Where The Heart Is
My son Paul and I went to dinner last night -- something we don't get to do often enough. I listened to his account of his maternal grandmother's funeral, and the goings-on of people I actually once knew as family. If you want to know why divorce as a concept is inherently without sense, you can contemplate that for a moment.
For my part, I've become accustomed to the idea. The greater challenge, is the knowledge that Paul and I have not lived together regularly since he was five, for reasons over which I had no control. Now, as a young man of twenty, he is puzzled by the prospect that anything all that serious has been missed. I wondered out loud if he would know what it is to have a father, let alone to be one someday. I'm sure we'll get through this passage somehow, but I wonder...
I also wonder if he really has the sense of place that I knew as a boy. He wants to leave Arlington and move back to the area west of the Beltway, to that suburban nebula that he has known most of his life.
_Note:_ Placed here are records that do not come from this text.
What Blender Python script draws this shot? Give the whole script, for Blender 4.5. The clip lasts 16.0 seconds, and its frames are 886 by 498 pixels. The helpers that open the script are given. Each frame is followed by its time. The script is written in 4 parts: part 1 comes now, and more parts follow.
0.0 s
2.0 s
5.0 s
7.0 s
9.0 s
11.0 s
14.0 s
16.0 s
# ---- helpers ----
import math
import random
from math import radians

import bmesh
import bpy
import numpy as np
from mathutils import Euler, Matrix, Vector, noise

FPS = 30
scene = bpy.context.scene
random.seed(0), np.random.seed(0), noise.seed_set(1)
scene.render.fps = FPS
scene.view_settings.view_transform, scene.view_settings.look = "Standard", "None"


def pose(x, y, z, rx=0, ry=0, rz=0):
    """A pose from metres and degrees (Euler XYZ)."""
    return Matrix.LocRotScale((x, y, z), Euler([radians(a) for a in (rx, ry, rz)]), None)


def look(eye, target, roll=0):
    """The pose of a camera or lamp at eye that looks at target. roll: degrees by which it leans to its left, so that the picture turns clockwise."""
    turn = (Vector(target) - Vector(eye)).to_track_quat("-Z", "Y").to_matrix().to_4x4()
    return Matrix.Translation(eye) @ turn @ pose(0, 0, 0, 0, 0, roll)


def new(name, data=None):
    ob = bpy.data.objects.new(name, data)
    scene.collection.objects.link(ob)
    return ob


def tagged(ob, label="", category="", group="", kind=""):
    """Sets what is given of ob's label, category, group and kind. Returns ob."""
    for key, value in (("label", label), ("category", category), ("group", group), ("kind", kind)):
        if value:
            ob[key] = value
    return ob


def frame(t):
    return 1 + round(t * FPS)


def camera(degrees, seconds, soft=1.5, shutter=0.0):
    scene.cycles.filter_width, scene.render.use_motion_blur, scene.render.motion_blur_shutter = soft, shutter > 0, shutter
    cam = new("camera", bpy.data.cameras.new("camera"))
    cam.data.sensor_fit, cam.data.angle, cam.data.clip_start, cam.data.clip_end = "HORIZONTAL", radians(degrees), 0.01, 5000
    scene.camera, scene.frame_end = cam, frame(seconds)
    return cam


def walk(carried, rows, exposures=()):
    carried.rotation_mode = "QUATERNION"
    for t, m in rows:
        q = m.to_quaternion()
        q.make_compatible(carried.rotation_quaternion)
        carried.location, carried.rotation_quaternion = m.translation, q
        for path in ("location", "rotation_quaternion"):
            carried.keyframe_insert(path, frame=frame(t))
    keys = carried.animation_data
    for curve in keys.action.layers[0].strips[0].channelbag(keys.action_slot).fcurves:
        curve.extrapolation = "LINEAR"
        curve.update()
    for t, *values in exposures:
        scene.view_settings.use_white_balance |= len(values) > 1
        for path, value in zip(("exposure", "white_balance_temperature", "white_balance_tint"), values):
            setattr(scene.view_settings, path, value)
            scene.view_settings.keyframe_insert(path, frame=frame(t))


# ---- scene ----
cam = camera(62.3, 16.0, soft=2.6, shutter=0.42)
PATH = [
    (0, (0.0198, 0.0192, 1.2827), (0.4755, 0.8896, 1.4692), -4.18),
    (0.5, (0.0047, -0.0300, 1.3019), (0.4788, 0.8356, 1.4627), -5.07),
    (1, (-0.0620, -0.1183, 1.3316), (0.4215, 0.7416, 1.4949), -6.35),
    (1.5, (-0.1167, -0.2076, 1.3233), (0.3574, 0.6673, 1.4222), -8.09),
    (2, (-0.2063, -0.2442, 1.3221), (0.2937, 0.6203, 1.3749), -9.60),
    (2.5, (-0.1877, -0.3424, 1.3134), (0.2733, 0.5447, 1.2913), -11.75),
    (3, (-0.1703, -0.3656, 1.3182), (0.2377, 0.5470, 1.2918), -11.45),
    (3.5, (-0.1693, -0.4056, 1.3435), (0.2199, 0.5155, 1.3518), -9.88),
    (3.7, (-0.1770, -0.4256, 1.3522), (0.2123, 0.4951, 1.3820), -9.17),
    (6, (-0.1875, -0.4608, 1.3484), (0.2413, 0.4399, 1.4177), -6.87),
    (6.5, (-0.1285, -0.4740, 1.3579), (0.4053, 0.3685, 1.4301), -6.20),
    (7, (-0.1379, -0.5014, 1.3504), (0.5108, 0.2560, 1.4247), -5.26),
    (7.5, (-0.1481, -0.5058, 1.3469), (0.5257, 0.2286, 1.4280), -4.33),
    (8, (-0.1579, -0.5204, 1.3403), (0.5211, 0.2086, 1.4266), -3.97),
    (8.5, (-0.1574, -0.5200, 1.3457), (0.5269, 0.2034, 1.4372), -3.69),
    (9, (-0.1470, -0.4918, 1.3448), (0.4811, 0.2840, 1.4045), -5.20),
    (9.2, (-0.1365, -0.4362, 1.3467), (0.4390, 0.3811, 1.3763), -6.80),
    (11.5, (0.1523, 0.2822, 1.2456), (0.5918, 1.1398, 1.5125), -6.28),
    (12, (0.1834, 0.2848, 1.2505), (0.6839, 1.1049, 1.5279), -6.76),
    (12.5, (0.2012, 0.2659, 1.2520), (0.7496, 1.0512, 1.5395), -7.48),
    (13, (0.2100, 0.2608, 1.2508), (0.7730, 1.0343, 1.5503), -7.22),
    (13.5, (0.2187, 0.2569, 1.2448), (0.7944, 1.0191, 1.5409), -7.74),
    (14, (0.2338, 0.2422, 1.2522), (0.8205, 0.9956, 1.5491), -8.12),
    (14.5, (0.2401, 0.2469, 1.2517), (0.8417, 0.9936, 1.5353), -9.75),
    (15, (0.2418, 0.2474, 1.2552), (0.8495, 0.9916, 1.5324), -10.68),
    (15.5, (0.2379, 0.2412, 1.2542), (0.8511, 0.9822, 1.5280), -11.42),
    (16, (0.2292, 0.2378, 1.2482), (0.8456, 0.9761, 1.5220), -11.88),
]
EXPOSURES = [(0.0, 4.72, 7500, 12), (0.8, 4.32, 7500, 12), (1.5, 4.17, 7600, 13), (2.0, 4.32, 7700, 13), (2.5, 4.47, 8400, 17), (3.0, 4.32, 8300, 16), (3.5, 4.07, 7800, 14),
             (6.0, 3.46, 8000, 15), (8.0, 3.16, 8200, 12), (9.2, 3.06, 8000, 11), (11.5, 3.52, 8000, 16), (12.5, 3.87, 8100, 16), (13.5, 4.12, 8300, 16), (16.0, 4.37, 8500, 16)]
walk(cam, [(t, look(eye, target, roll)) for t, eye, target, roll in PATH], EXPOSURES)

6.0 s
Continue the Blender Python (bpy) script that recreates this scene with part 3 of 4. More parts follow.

As development encroaches ever rapidly, the landmarks change to the point beyond recognition. Were he to leave this area, say, for five or ten years, would he recognize anything upon his return? Would anyone be left to recognize him?
After twenty-five years in what is politely referred to as "the Nation's capital," I am lucky if the best friends I have made here return my calls within a few days. (Can so many of you be so important?) On the other hand, I can return to Cincinnati, to the town in the eastern outskirts where I grew up, and it can be as though I never left. Even to the present day, my calls get returned much more easily there.
All of this is food for thought, as I considered Maclin Horton's reflection on retaining a sense of place -- one of a series of Sunday night reflections, this one entitled "Staying Put."
If I'm lucky, Paul will read it, and will save me the trouble of further explanation.
2 comments:
Paul will have the example of people around him to learn from as well so don't beat yourself up thinking that it's something only you can provide for him. I've come to learn that one from my husband's own life experience ...
AS for watching places you lived in morphing into something you simply cannot recognize, remember the ol' saying: you can never go home.